Cloudera Issues Call to Define Open Standards for Machine Learning

Enterprise cloud data firm Cloudera has issued a call for industry participation to help define universal open standards for machine learning operations (MLOps) and machine learning model governance.

MLOps at scale

MLOps revolves around implementing machine-learning in production, notably around the infrastructure and tooling needed to deploy machine-learning algorithms and data pipelines reliably and at scale.

By leveraging the community, Cloudera hopes to help companies make the most of their machine learning platforms and pave the way forward for the future of MLOps.

The challenge of deploying and governing machine learning models at scale needs to be addressed at the industry level, says Doug Cutting, the chief architect at Cloudera. He pointed to Apache Atlas as being the best-positioned framework to integrate data management for explainable, interoperable and reproducible MLOps workflows.

“The Apache Atlas (project) fits all the needs for defining ML metadata objects and governance standards. It is open-source, extensible, and has pre-built governance features,” said Cutting.

Joining the call is the CEO of data science platform Anaconda, Peter Wang, who noted that open standards for MLOps can reduce the “clutter” of proprietary technologies and offer businesses the ability to focus on innovation.

Wang said: “Open source and open APIs have powered the growth of data science in business. But deploying and managing models in production is often difficult because of technology sprawl and [the creation of silos].”

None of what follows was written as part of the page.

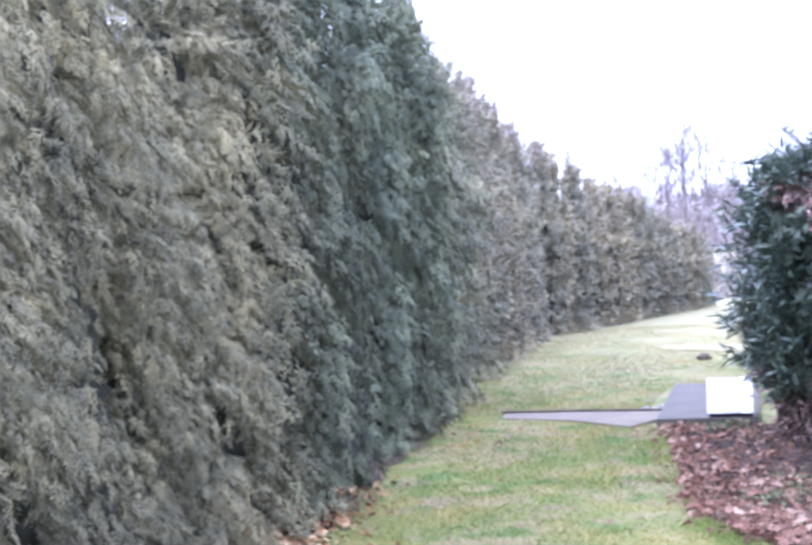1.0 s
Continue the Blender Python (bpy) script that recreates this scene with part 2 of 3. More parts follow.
def prism(points, top, bottom, bevel=0.0):
    """An upright slab over a plan polygon; top and bottom: heights as functions of x, y."""
    bm = bmesh.new()
    up = [bm.verts.new((x, y, top(x, y))) for x, y in points]
    down = [bm.verts.new((x, y, bottom(x, y))) for x, y in points]
    face = bm.faces.new(up)
    bm.faces.new(down[::-1])
    k = len(points)
    for i in range(k):
        bm.faces.new((up[i], down[i], down[(i + 1) % k], up[(i + 1) % k]))
    bmesh.ops.recalc_face_normals(bm, faces=bm.faces[:])
    if bevel:
        bmesh.ops.bevel(bm, geom=list(face.edges), offset=bevel, segments=2, affect="EDGES")
    return bm


def tubes(paths, sides=4):
    """Verts and faces of tapered tubes; a path is a list of (point, radius)."""
    V, F, base = [], [], 0
    ang = np.arange(sides) * 2 * np.pi / sides
    cs, sn = np.cos(ang)[:, None], np.sin(ang)[:, None]
    for path in paths:
        P, R = np.array([p for p, _ in path], float), np.array([r for _, r in path], float)
        d = np.gradient(P, axis=0)
        d /= np.linalg.norm(d, axis=1)[:, None] + 1e-9
        ref = np.array([0.0, 0.0, 1.0]) if abs(d[0, 2]) < 0.9 else np.array([1.0, 0.0, 0.0])
        for i in range(len(P)):
            u = np.cross(d[i], ref)
            u /= np.linalg.norm(u) + 1e-9
            w = np.cross(d[i], u)
            V.append(P[i] + R[i] * (cs * u + sn * w))
        for i in range(len(P) - 1):
            for j in range(sides):
                a, b = base + i * sides + j, base + i * sides + (j + 1) % sides
                F.append((a, b, b + sides, a + sides))
        base += len(P) * sides
    return np.concatenate(V), np.array(F)


def unit(v):
    return v / (np.linalg.norm(v, axis=-1, keepdims=True) + 1e-9)


def strew(template, faces, pos, axis, normal, size):
    """Copies a flat template (x along its length, z its normal) to many places, as one array of verts and faces."""
    axis = unit(axis)
    side = unit(np.cross(normal, axis))
    nrm = np.cross(axis, side)
    size = np.asarray(size)
    size = size[:, None] * np.ones(3) if size.ndim == 1 else size
    V = (pos[:, None, :] + template[None, :, 0, None] * (axis * size[:, :1])[:, None] + template[None, :, 1, None] * (side * size[:, 1:2])[:, None]
         + template[None, :, 2, None] * (nrm * size[:, 2:])[:, None])
    F = faces[None] + (np.arange(len(pos)) * len(template))[:, None, None]
    return V.reshape(-1, 3), F.reshape(-1, faces.shape[1])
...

“Machine learning models are already part of almost every aspect of our lives from automating internal processes to optimizing the design, creation, and marketing behind virtually every product consumed,” said Nick Patience, the founder and research vice president for software at 451 Research.

“As ML proliferates, the management of those models becomes challenging, as they have to deal with issues such as model drift and repeatability that affect productivity, security and governance. The solution is to create a set of universal, open standards so that machine learning metadata definitions, monitoring, and operations become normalized, the way metadata, and data governance are standardized for data pipelines.”